Correio da Bahia

Cachimbo da paz

- JOLIVALDO FREITAS É ESCRITOR E JORNALISTA. JOLIVALDO.FREITAS@YAHOO.COM.BR:

Certa feita, estava na casa de amigos, no Leblon, e me chamaram para sair na chuva friorenta e participar de uma passeata contra a violência que grassa sem graça, fazendo pirraça no Rio de Janeiro. Lembrei que a última vez que lutei pela paz tinha cabelo, e cabelo no estilo Black Power, usava calça mais colorida que o prisma da capa do LP The Dark Side of the Moon do Pink Floyd, barba cheia no melhor estilo guerrilhei­ro cubano, sandália de pneu feita por mim, bolsa de couro que eu mesmo fiz e onde ilustrei com um lindo pôr do sol e camiseta de algodão no estilo psicodélic­o conhecido como tie-dye. Queria o fim da Guerra do Vietnã, local há mais de 16 mil quilômetro­s de Itapagipe, pois por aqui só havia ladrão de galinha.

As drogas, como o LSD que abria a percepção, estavam longe. A maconha corria solta em Woodstock e servia para anestesiar o medo dos soldados, estampada no filme Apocalypse Now, de Francis Ford Coppola. Ouvia o protesto poético de Joan Baez, Bob Dylan e o grupo Peter, Paul & Mary, dentre outros. Nós, da Cidade Baixa, éramos pré-adolescent­es, com medo das drogas.
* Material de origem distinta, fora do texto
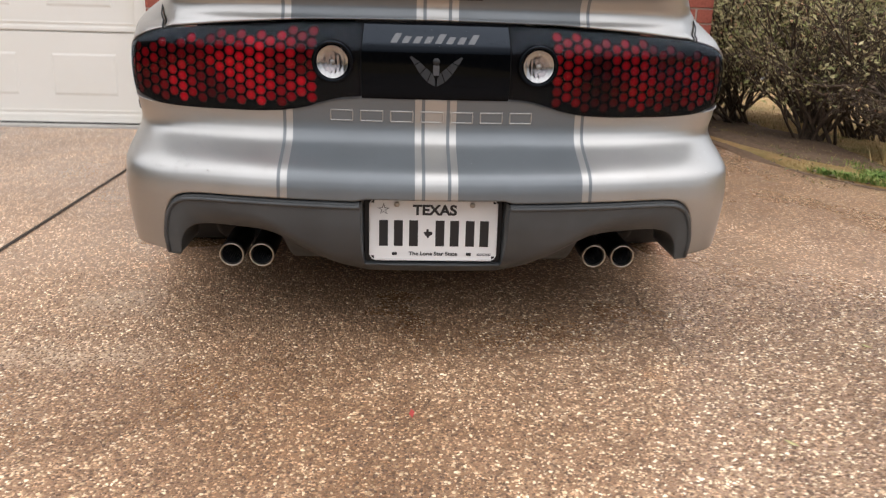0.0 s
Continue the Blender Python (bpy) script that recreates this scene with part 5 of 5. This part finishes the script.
def build_street_things():
    s = new("yard_sign")
    s.matrix_world = Matrix.Translation(on_ground(24.7, 7.44, 0.1))
    tagged(s, "white yard sign post on the far lawn", "sign")
    box("panel", -0.02, -0.13, 0.22, 0.02, 0.12, 0.98, WHITE, s, 0.005)
    box("leg", -0.015, -0.11, 0.0, 0.015, -0.05, 0.24, WHITE, s, 0.003)
    box("leg", -0.015, 0.05, 0.06, 0.015, 0.11, 0.24, WHITE, s, 0.003)
    box("sign_bar", -0.024, -0.09, 0.72, -0.019, 0.08, 0.80, BLACK, s)
    box("sign_bar", -0.024, -0.08, 0.50, -0.019, 0.07, 0.53, BADGE, s)
    d = new("yard_sign")
    d.matrix_world = Matrix.Translation(on_ground(25.9, 7.2, 0.1)) @ pose(0, 0, 0, 0, 0, 30)
    tagged(d, "dark panel sign on two legs", "sign")
    box("panel", -0.02, -0.2, 0.25, 0.02, 0.2, 0.95, EMBLEM, d, 0.005)
    for k in range(4):
        box("sign_bar", -0.026, -0.17, 0.34 + 0.14 * k, -0.019, 0.14 - 0.04 * (k % 2), 0.39 + 0.14 * k, BADGE, d)
    for y in (-0.17, 0.17):
        box("leg", -0.02, y - 0.02, 0, 0.02, y + 0.02, 0.27, BLACK, d)
    green = varied("green_utility_paint", (0.10, 0.26, 0.16), (0.16, 0.34, 0.22), 3, 0.6)
    dark_green = varied("dark_green_utility_paint", (0.05, 0.07, 0.06), (0.09, 0.11, 0.10), 3, 0.6)
    for x, y, w, hh, mat, lab in ((25.08, 11.49, 0.24, 0.72, WHITE, "pale utility pedestal"), (25.71, 11.34, 0.42, 0.44, dark_green, "dark green utility box"), (25.94, 10.82, 0.24, 0.46, green, "green utility pedestal"), (25.48, 10.05, 0.66, 0.44, green, "green domed transformer box")):
        u = new("utility_box")
        u.matrix_world = Matrix.Translation(on_ground(x, y, 0.1))
        tagged(u, lab + " on the far lawn", "utility box", "utility boxes")
        box("housing", -w / 2, -w / 2, 0, w / 2, w / 2, hh, mat, u, 0.18 if w > 0.6 else 0.04)
        box("plinth", -w / 2 - 0.04, -w / 2 - 0.04, -0.1, w / 2 + 0.04, w / 2 + 0.04, 0.04, CONCRETE, u, 0.01)
    ac = new("air_conditioner")
    ac.matrix_world = Matrix.Translation(Vector((33.4, 10.02, 0.55)))
    tagged(ac, "grey air-conditioning unit beside the tan house", "air conditioner")
    grey = varied("grey_sheet_metal", (0.16, 0.165, 0.16), (0.24, 0.245, 0.24), 4, 0.5)
    box("casing", -0.38, -0.38, -0.4, 0.38, 0.38, 0.82, grey, ac, 0.03)
    for k in range(8):
        box("louvre", -0.392, -0.33, -0.02 + 0.095 * k, -0.378, 0.33, 0.02 + 0.095 * k, BLACK, ac, 0.004)
    box("top_grille", -0.34, -0.34, 0.82, 0.34, 0.34, 0.86, BLACK, ac, 0.015)
    p = new("stone_mailbox")
    p.matrix_world = Matrix.Translation(on_ground(23.3, 1.65, 0.1))
    tagged(p, "square tan brick mailbox pillar by the kerb", "mailbox")
    box("pillar", -0.3, -0.33, -0.1, 0.3, 0.33, 1.5, TAN, p, 0.015)
    box("base_block", -0.34, -0.37, -0.1, 0.34, 0.37, 0.42, PALE_FACE, p, 0.02)
    box("cap", -0.35, -0.38, 1.5, 0.35, 0.38, 1.6, SIDING, p, 0.02)
    box("mail_door", -0.32, -0.14, 1.05, -0.29, 0.14, 1.35, BLACK, p, 0.01)
    for i, (y, n, r) in enumerate(((6.5, 500, 0.11), (5.5, 600, 0.13), (4.1, 600, 0.12), (3.2, 900, 0.16), (0.8, 700, 0.14))):
        rnd = random.Random(60 + i)
        b = new("foundation_shrub")
        tagged(b, "small evergreen shrub against the stone house" if i < 4 else "dry tan ornamental grass clump beside the front door", "shrub", "foundation shrubs")
        base = on_ground(27.75, y, 0.1)
        limbs = branches(rnd, base, 8, 0.16 if r < 0.15 else 0.27, 0.6, 1, 0.012)
        limbs_mesh("branchwork", limbs, BARK, b, 4)
        leaves_mesh("foliage", rnd, [q for pts, _ in limbs for q in pts[1:]], n, 0.045 if i < 4 else 0.07, r * 0.5, EVERGREEN if i < 4 else STRAW, b)
    for i, (x, y, hgt) in enumerate(((46, 10.5, 1.0), (48, 13.0, 1.1), (52, 12, 1.15), (50, 9.0, 0.95), (44, 8.6, 0.8), (55, 15.5, 1.2))):
        t = new("bare_tree")
        tagged(t, "distant bare winter tree behind the houses", "tree", "distant trees")
        base = Vector((x, y, 0.3))
        trunk = [base + Vector((0.05 * math.sin(k + i), 0.05 * math.cos(k), 0.4 * k)) for k in range(7)]
        limbs_mesh("trunk", [(trunk, [0.2, 0.18, 0.16, 0.15, 0.13, 0.11, 0.09])], BARK, t, 7)
        limbs = []
        for k in range(9):
            limbs += branches(random.Random(200 + 10 * i + k), trunk[3 + k % 4], 1, 2.1 * hgt, 0.8, 3, 0.05, 0.05, 0.3)
        limbs_mesh("crown", limbs, BARK, t, 3)


build_street_things()


def build_tree_line():
    """A plain unseen belt of trees and hedges that closes the place behind the camera and beyond the house."""
    m = varied("dark_tree_belt", (0.035, 0.035, 0.022), (0.09, 0.085, 0.05), 0.5, 0.95, 0.1, 3, 2)
    rows = []
    for v in (0.0, 0.35, 0.7, 0.88, 1.0):
        r = []
        for k in range(161):
            a = radians(150 + 168 * k / 160)
            tall = lerp([(0, 1.0), (48, 1.0), (80, 0.0), (160, 0.0)], k)      # tall trees beside the drive, low hedge far behind, set for the paint's reflections
            h = 3.0 + 4.4 * tall + (0.6 + 1.6 * tall) * noise.noise((k * 0.23, 1.0, 2.0)) + (0.2 + 0.9 * tall) * noise.noise((k * 0.9, 4.0, 2.0))
            d = 30 - 12 * tall + 1.2 * noise.noise((k * 0.7, v * 3, 8.0)) + 1.5 * v * v
            r.append(Vector((d * math.cos(a) - 2, d * math.sin(a), -2.0 + (h + 2.0) * v)))
        rows.append(r)
    b = sheet("backdrop", rows, m, smooth=False)
    tagged(b, "unseen dark belt of trees added on the near side of the street", "trees", kind="structure")


build_tree_line()
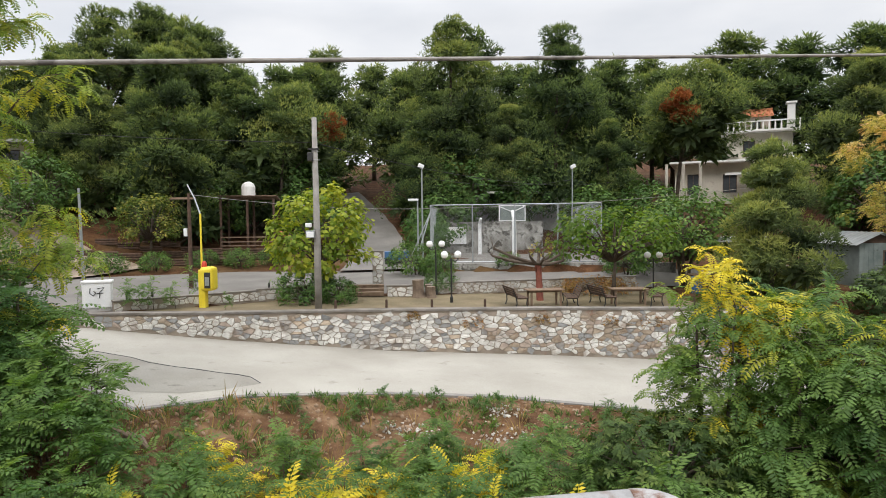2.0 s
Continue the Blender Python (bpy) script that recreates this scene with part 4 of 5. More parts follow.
def tile_roof(parent, x0, x1, y0, y1, z0, rise, over=0.5, ridge_x=True):
    """A pitched roof of barrel-tile courses running up to a ridge along x, closed at its gables."""
    bm = bmesh.new()
    ym = (y0 + y1) / 2
    n = max(4, int((x1 - x0 + 2 * over) / 0.45))
    for side in (-1, 1):
        ye = ym + side * ((y1 - y0) / 2 + over)
        ze = z0 - over * rise / ((y1 - y0) / 2)
        for k in range(n):
            x = x0 - over + (x1 - x0 + 2 * over) * (k + 0.5) / n
            tube(bm, (x, ye, ze + 0.10), (x, ym, z0 + rise + 0.10), 0.17, 0.17, 6)
        a = [bm.verts.new(c) for c in ((x0 - over, ye, ze), (x1 + over, ye, ze), (x1 + over, ym, z0 + rise), (x0 - over, ym, z0 + rise), (x0 - over, ye, ze + 0.12), (x1 + over, ye, ze + 0.12), (x1 + over, ym, z0 + rise + 0.12), (x0 - over, ym, z0 + rise + 0.12))]
        for f in ((0, 1, 2, 3), (7, 6, 5, 4), (0, 4, 5, 1), (1, 5, 6, 2), (3, 7, 4, 0)):
            bm.faces.new([a[i] for i in f])
    tube(bm, (x0 - over, ym, z0 + rise + 0.16), (x1 + over, ym, z0 + rise + 0.16), 0.2, 0.2, 8)
    part("roof", bm, M["roof"], parent)
    bm = bmesh.new()
    for x in (x0, x1 - 0.25):
        vs = [bm.verts.new(c) for c in ((x, y0, z0), (x, y1, z0), (x, ym, z0 + rise - 0.02), (x + 0.25, y0, z0), (x + 0.25, y1, z0), (x + 0.25, ym, z0 + rise - 0.02))]
        for f in ((0, 2, 1), (3, 4, 5), (0, 3, 5, 2), (1, 2, 5, 4), (0, 1, 4, 3)):
            bm.faces.new([vs[i] for i in f])
    part("gable", bm, M["plaster"], parent)


def house_body(parent, x0, x1, y0, y1, z0, z1, holes, material):
    bm = bmesh.new()
    wall_with_openings(bm, x0, x1, z0, z1, y0, y0 + 0.3, holes)
    box(bm, x0, x0 + 0.3, y0 + 0.3, y1, z0, z1)
    box(bm, x1 - 0.3, x1, y0 + 0.3, y1, z0, z1)
    box(bm, x0 + 0.3, x1 - 0.3, y1 - 0.3, y1, z0, z1)
    box(bm, x0 + 0.3, x1 - 0.3, y0 + 0.3, y1 - 0.3, z1 - 0.2, z1)
    bmesh.ops.remove_doubles(bm, verts=bm.verts[:], dist=0.001)
    part("wall", bm, material, parent)
    for h in holes:
        window(parent, *h, y0 + 0.12)


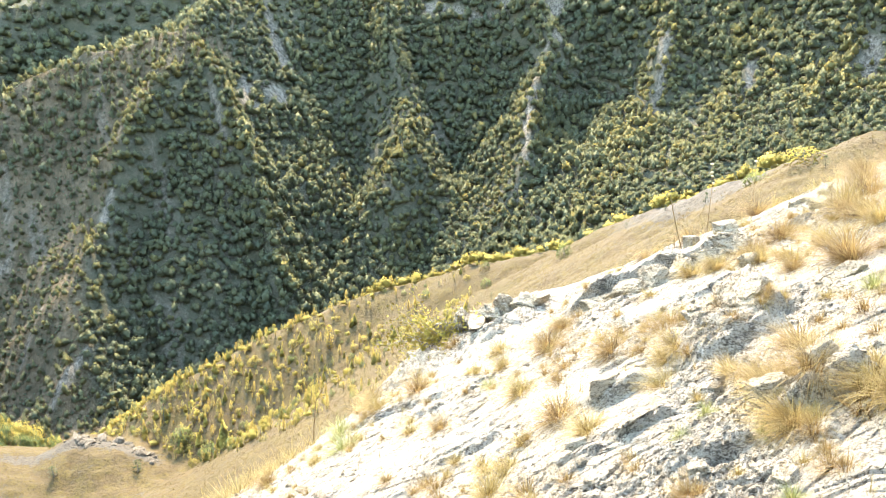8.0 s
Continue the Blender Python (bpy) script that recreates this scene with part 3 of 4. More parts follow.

E o tempo passa e de repente me vejo na casa dos amigos cariocas. E enquanto visto a camisa grafitada que pede paz vejo que o casal vai até um canto, cheira cocaína e me oferece. Fiquei com vergonha de dizer naquele instante que para mim estava tudo errado no conceito. Em poucos instantes estavam eufóricos e assim iniciamos a bela caminhada, onde encontramo­s várias pessoas com cachimbos da paz; com maconha.

Atrasei o passo, saí da procissão esquizofrê­nica. Refleti e vi que aqueles que estavam na caminhada, cercando o governador, o prefeito e o secretário de segurança, pedindo paz e tranquilid­ade, querendo que não ocorresse mais nenhum caso de bala perdida, morte de policiais, morte de crianças inocentes, falência do Estado, cessão do direito de ir e vir nas favelas e o fim do medo coletivo, estavam em pleno gozo do transtorno comportame­ntal. Não sabiam ou fingiam não saber que aquela maconha e aquele pó cheirado de forma recreativa era o que, no fim da questão, se tornava responsáve­l pela perda da paz.

As drogas são as maiores causadoras da violência que atinge o Rio de Janeiro e todo o país. As drogas abastecem os cofres dos traficante­s que compram seus armamentos – ano passado, somente no Rio de Janeiro, eles adquiriram mais de mil novas armas – em mãos de comerciant­es ilegais. O Brasil é um dos maiores mercados para a cocaína, superando os EUA. No mundo todo, segundo a ONU, são mais de 246 milhões de usuários. No Brasil, temos 27 milhões de usuários. É uma economia informal grandiosa. Temos mais de 370 mil viciados em crack. Um estudo da USP mostra que, em 2006, 40 por cento dos pesquisado­s haviam consumido maconha antes dos 18 anos. Em 2012, passou para 62 por cento, e o número é crescente. O Departamen­to de Estado norte-americano observa que os programas brasileiro­s são bons em conscienti­zação, mas não na redução da demanda e no tratamento dos viciados. Se existe demanda, existe quem forneça e para fornecer tem de defender a boca de fumo e para defender haja bala e havendo bala não existe paz. Está difícil de entender? Sobre legalizar é um outro assunto.